От няниных забот, как считалось, зависело не только душевное, но и физическое здоровье ребенка и даже его телесные особенности.
Писательница М. Ф. Каменская в своих воспоминаниях рассказывала про знакомую семью: «Странная особенность была в их детях: они через одного были очень долгоносые или совсем курносенькие. И Василий Иванович, смеясь, часто говорил, что профиль у людей зависит от нянек, что у них нянька Настенька, которой попал на руки первый сын Коля, сморкала его, поднимая платком нос кверху, а нянька Марфа, которой по очереди досталась вторая дочь Анюта, сморкала ее книзу, высморкает и еще потянет сильно раза два за нос… И точно, за длинноносою Нютой следовала курносенькая Соничка, за нею долгоносый Костенька, а за ним прелестный ребенок Вася с маленькой пуговкой вместо носа».
Во всяком случае, хорошая нянька должна была следовать в обращении с ребенком, особенно маленьким, целому ряду правил: не подносить что-нибудь слишком близко или высоко к глазам младенца, чтобы не было косоглазия, не носить его постоянно на одной руке, чтобы не искривилась шея, беречь от слишком яркого света — дабы не появилась привычка к морганию, следить, чтобы ребенок держал голову прямо, — не то будет зоб и т. д.
В отличие от бонны, которая, выпестовав детей в одной семье, чаще всего переходила на другое место, собственная крепостная нянька навсегда оставалась при господах; она присматривала за хозяйством, держала у себя под замком и выдавала по мере надобности наиболее дорогие припасы — кофе, сахар, чай, а нередко и делила со своими питомцами все превратности их судьбы. Та же М. Ф. Каменская рассказывала про няньку своего отца, известного художника-медальера графа Р. П. Толстого — Матрену Ефремовну, которая до конца жизни опекала и обихаживала уже взрослого воспитанника, особенно поддерживая его в те годы, когда Федор Петрович учился в Академии художеств, что по тем временам — начало XIX века — считалось делом совершенно не графским и впоследствии рассорило художника с шокированной подобным «вольнодумством» аристократической родней («Как простой ремесленник!» — ахали его дядюшки и тетушки).

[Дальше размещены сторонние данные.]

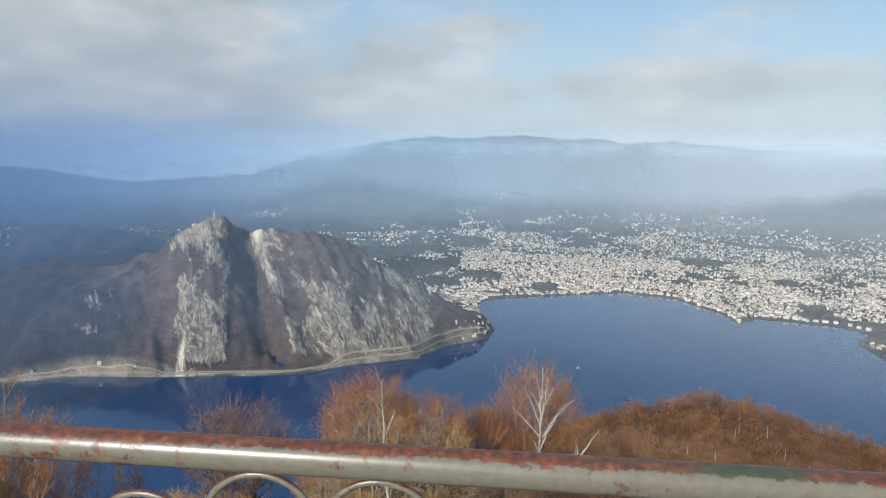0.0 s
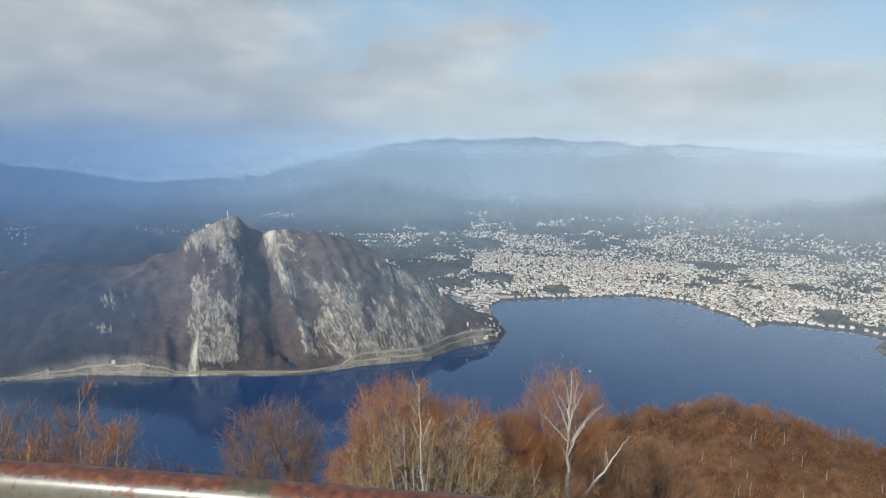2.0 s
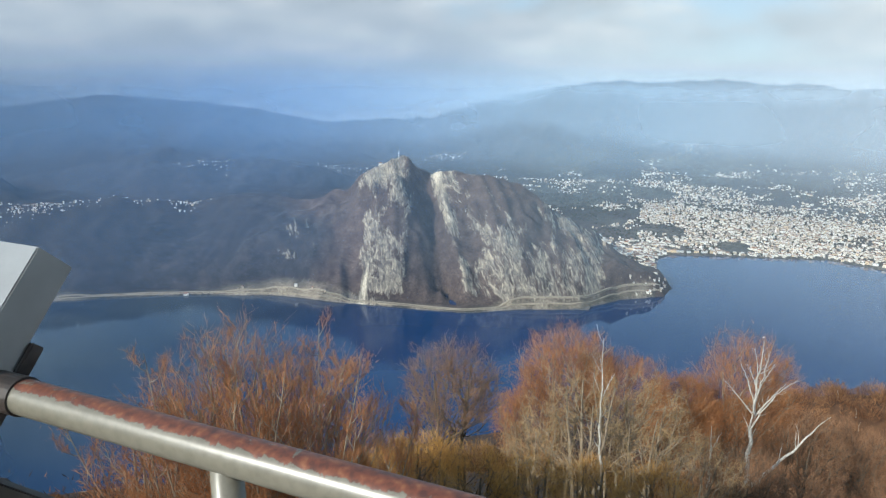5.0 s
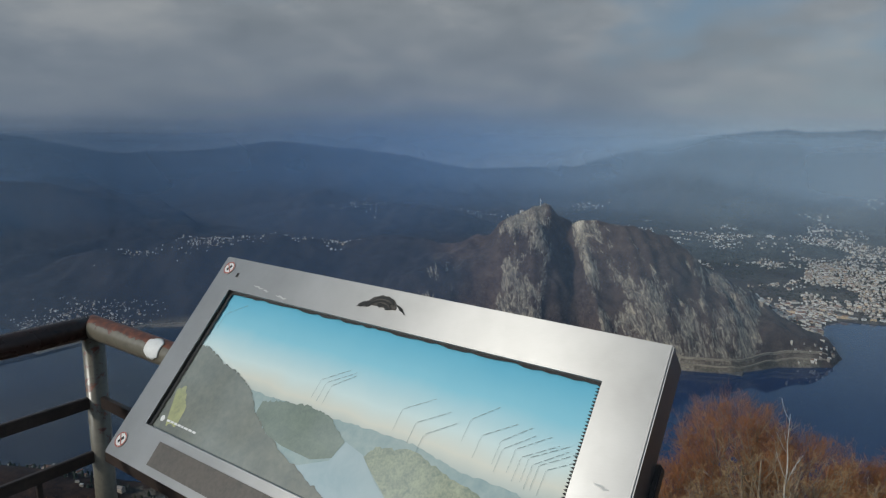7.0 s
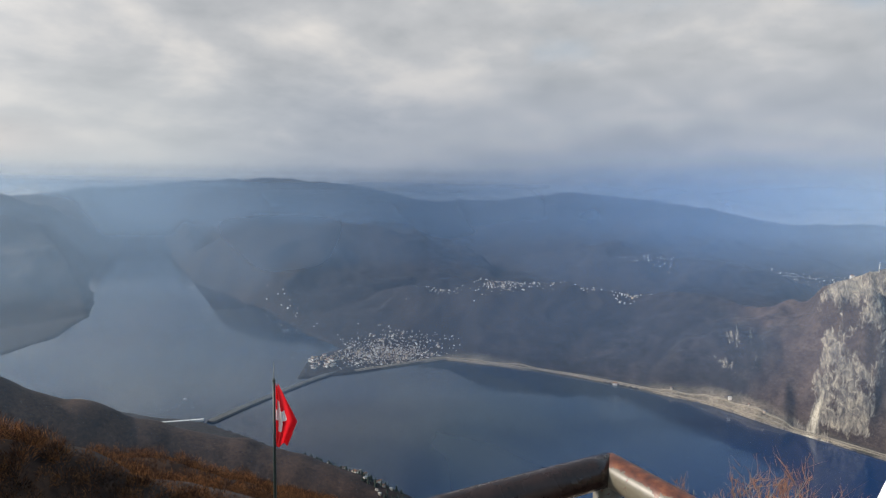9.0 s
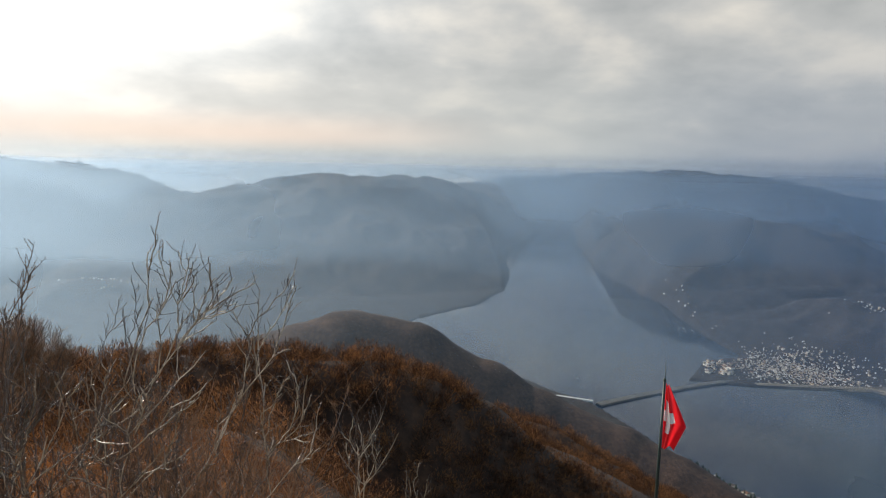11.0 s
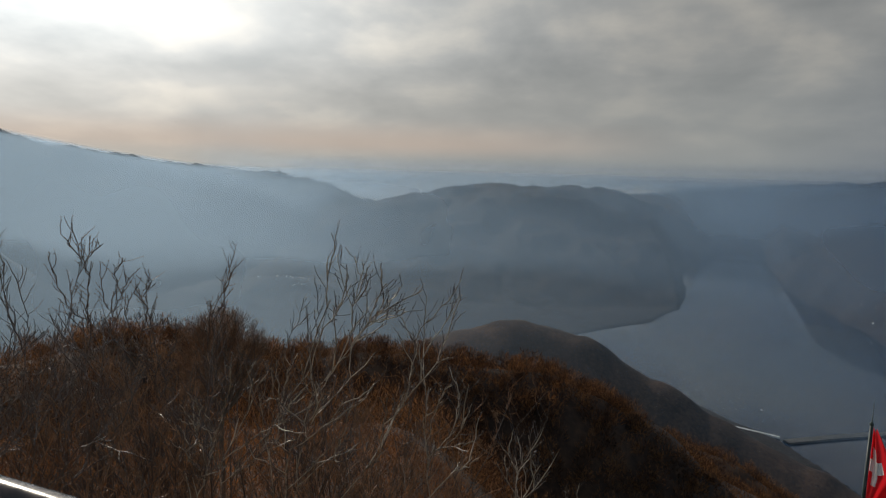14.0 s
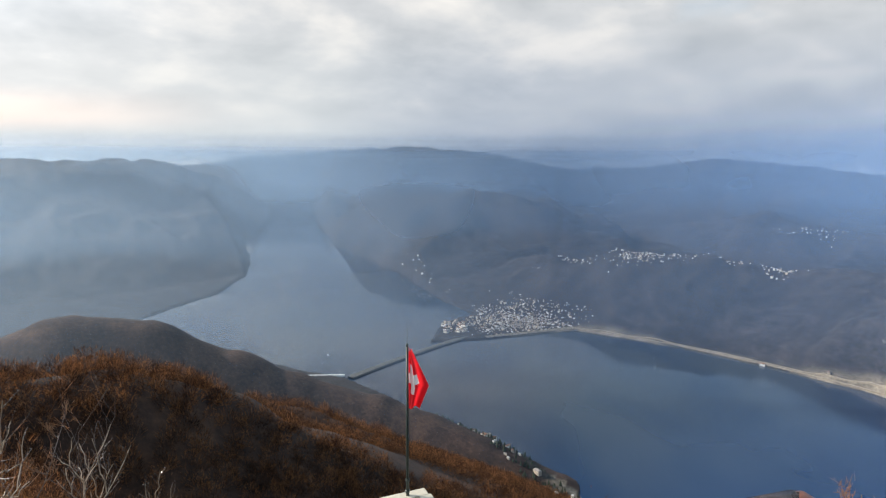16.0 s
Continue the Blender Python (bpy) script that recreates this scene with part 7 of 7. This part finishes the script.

Толстому пришлось уйти из дома, жить на съемной квартире и пробиваться своими силами. «Матрена Ефремовна царствовала в доме воспитанника своего деспотически: жалованье его отбирала до копейки и распоряжалась всем по своему усмотрению. Кормила графа сладко и одевала хотя по его вкусу, но по-барски».

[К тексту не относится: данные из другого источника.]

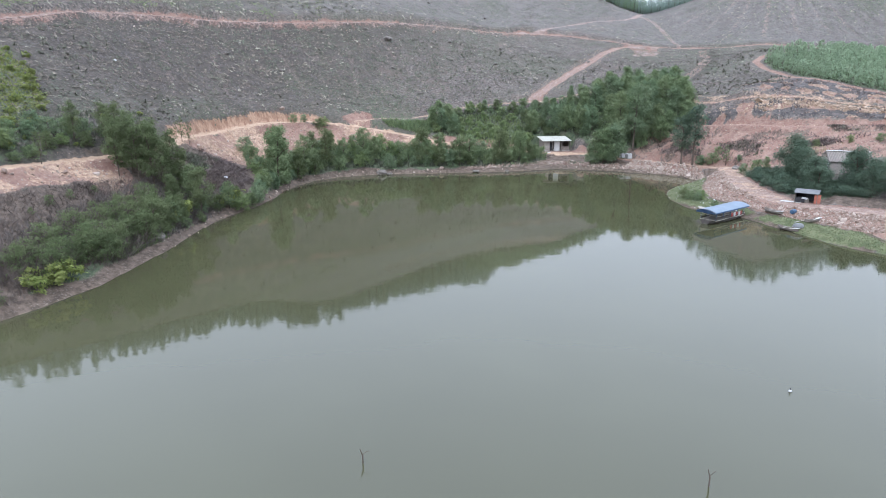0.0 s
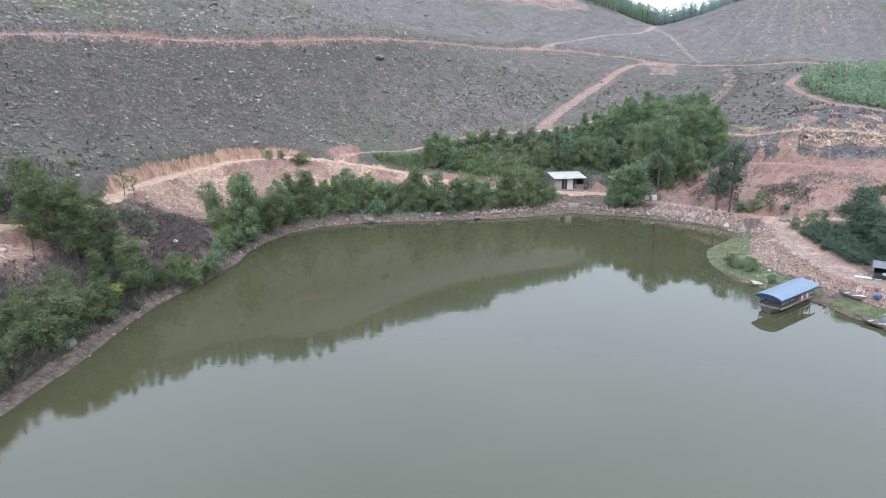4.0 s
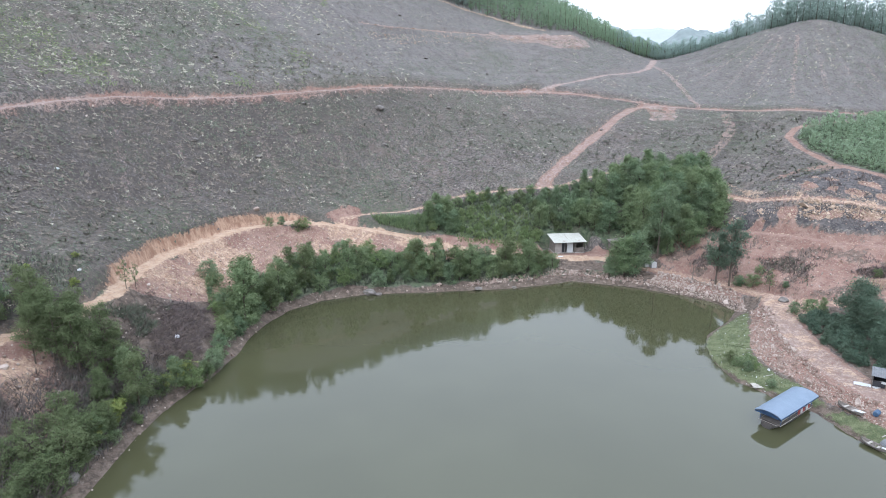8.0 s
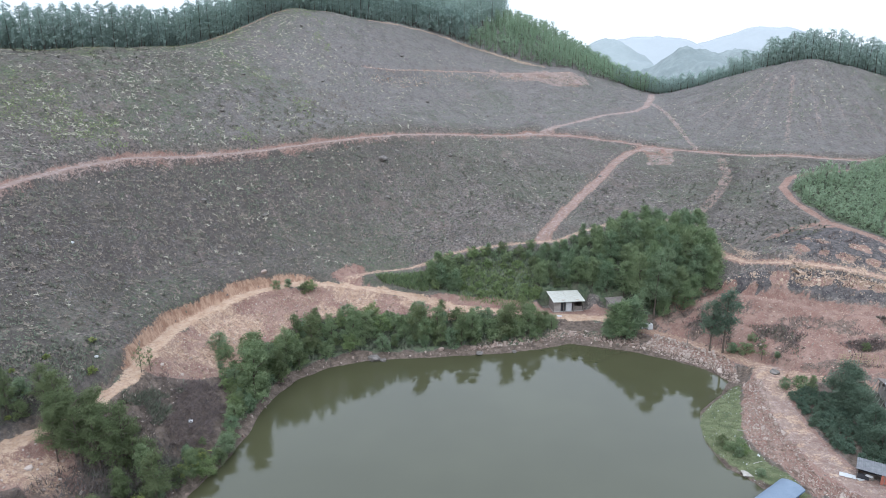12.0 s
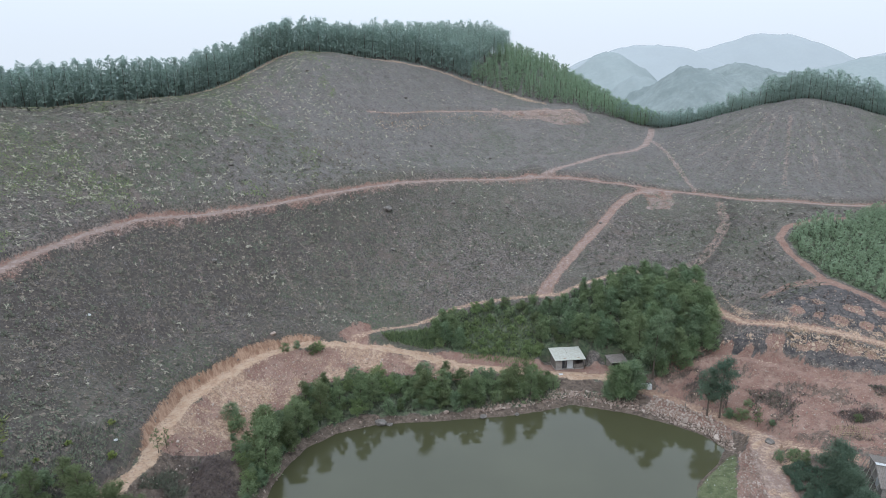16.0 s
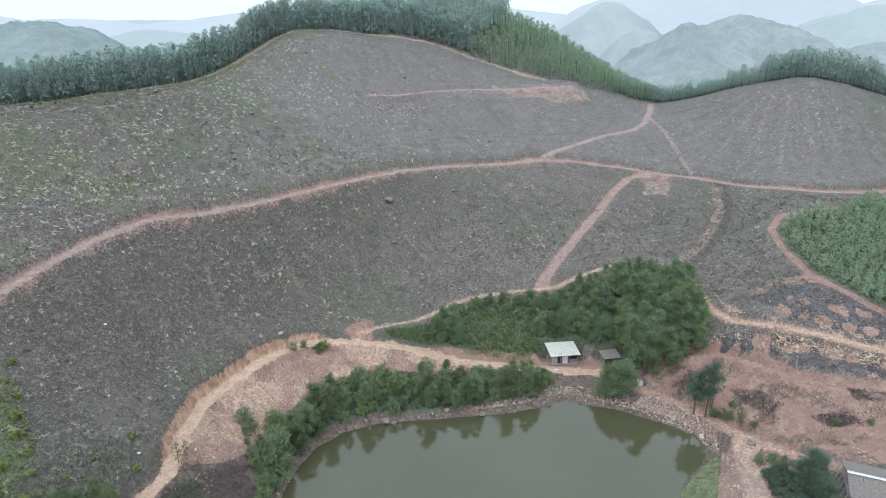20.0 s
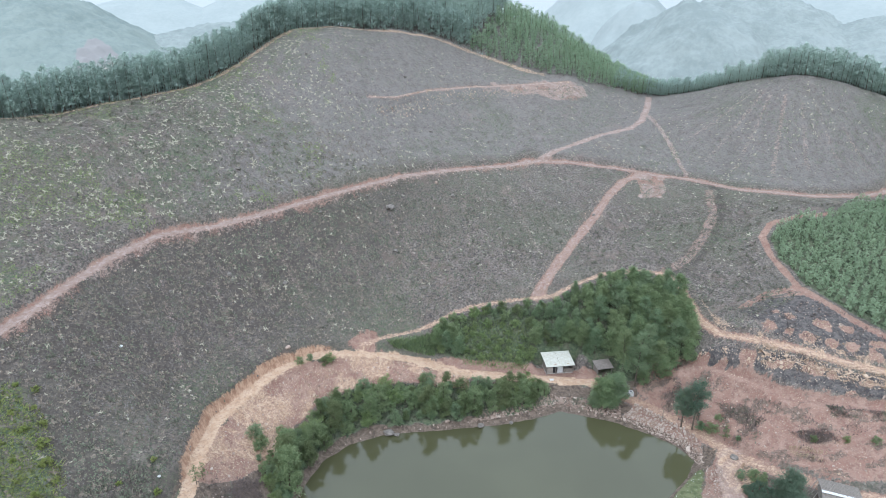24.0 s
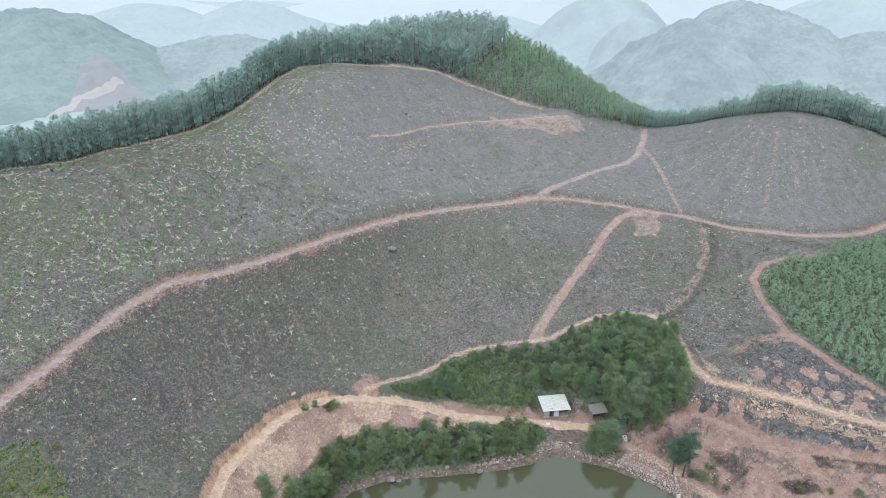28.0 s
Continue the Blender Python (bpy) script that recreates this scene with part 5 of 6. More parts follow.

Оставалась старая нянька в своей должности и после того, как ее питомец женился и обзавелся собственными детьми: продолжала править его домом, держала у себя все ключи, гоняла слуг и то и дело выговаривала графу Толстому за его неподобающие (по ее мнению) знатному господину поступки.
«Ему было уже за 50 лет, — рассказывала М. Ф. Каменская, — а ей и все 80, и если он, как-нибудь заработавшись, забудет зайти к ней утром поздороваться или вечером проститься, то она уже непременно попрекнет его словами: „Что не зашел вчера? Заважничал, нос задрал…“»
Воспоминания о нянях зачастую становились самыми прочувствованными страницами дворянских мемуаров.
«Какие кроткие картины пробуждаются в душе моей при воспоминании о моей няне, — писала Т. П. Пассек. — Небольшая ростом, с тихим, необыкновенно добродушным выражением лица, с ласковым голосом, она в своей темной ситцевой юбке с кофтой и беленьком миткалевом чепчике была необыкновенно симпатична…
Привязанность моя к ней доходила до болезненности. В младенчестве моем я почти ни на шаг не отпускала ее от себя, не сходила у нее с рук; обнявши ее и прижавшись к ее груди, укрывалась от всякого рода детских невзгод. Когда она выходила из детской, я в исступлении бросалась за нею или, уцепившись за подол ее юбки, тащилась по полу.
Мать моя, добродушная, но пылкая и порывистая, не могла выносить равнодушно такого зрелища. Если я попадалась ей на глаза в подобную минуту, она хватала меня как ни попало — за руку, за ногу, вытаскивала в другую комнату, летом на террасу и секла прутом. Няня бросалась за мною, со слезами умоляла мать меня помиловать, обещалась за меня, что „вперед не буду“, и, если ничто не удавалось, прикрывала меня своими старыми руками и принимала на них предназначенные мне удары розги. Высеченную — уносила в детскую, утешала, приголубливала и развлекала игрушками или сказкой. Сказок она знала множество и своим простым умом и сердцем верила в истинность этих рассказов. Слушая ее, я отдыхала и от боли, и от горя и вместе с нею отдавалась дивному повествованию или, убаюканная им, засыпала на ее коленях.